For those compelled to step up, Schwarz recommends working with Child Advocates of Silicon Valley, which is run by her queer colleague Fred Ferrer. “If you can’t be a foster parent, be a court-appointed special advocate. You’ve heard the expression: Not everybody can be a foster parent, but everybody can help a foster child. It is so true.”
Schwarz believes that some people who work in the field of juvenile dependency have a family situation that led them there. She confided that she has a relative with a mental health issue, and feels she has a deeper understanding of mental health issues from having soembody who’s been impacted by that. “When I’m in court talking to kids whose parents have mental health issues, I feel like I can connect with them and understand some of what they’ve been going through,” she said.
Schwarz feels fortunate to work in Santa Clara County. She does a lot of teaching throughout the state and often hears from other judges how awesome the court is here. She gives much credit to Judge Edwards, who was a leader in the field of dependency law. She also feels lucky to have worked with Judge Katherine Lucero, who recently was appointed by Governor Newsom to be Director of Youth and Community Restoration at the California Health and Human Services Agency.

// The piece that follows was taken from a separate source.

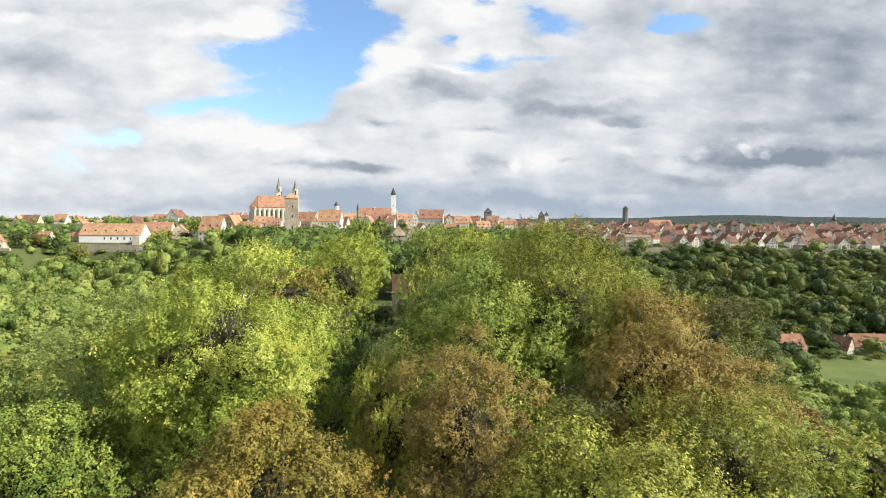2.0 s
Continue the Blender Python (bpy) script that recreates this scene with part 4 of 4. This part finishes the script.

At the end of talking about her work in the courtroom, Schwarz wanted to be sure to add that the Social Service Agency in Santa Clara County is one of the best in the state. “We have better services here than most other counties,” she said. “Although we are far from perfect, our Department is always striving to do a better job. But even with good services, it’s better for the kids long term if we can keep them at home or keep them with their relatives.”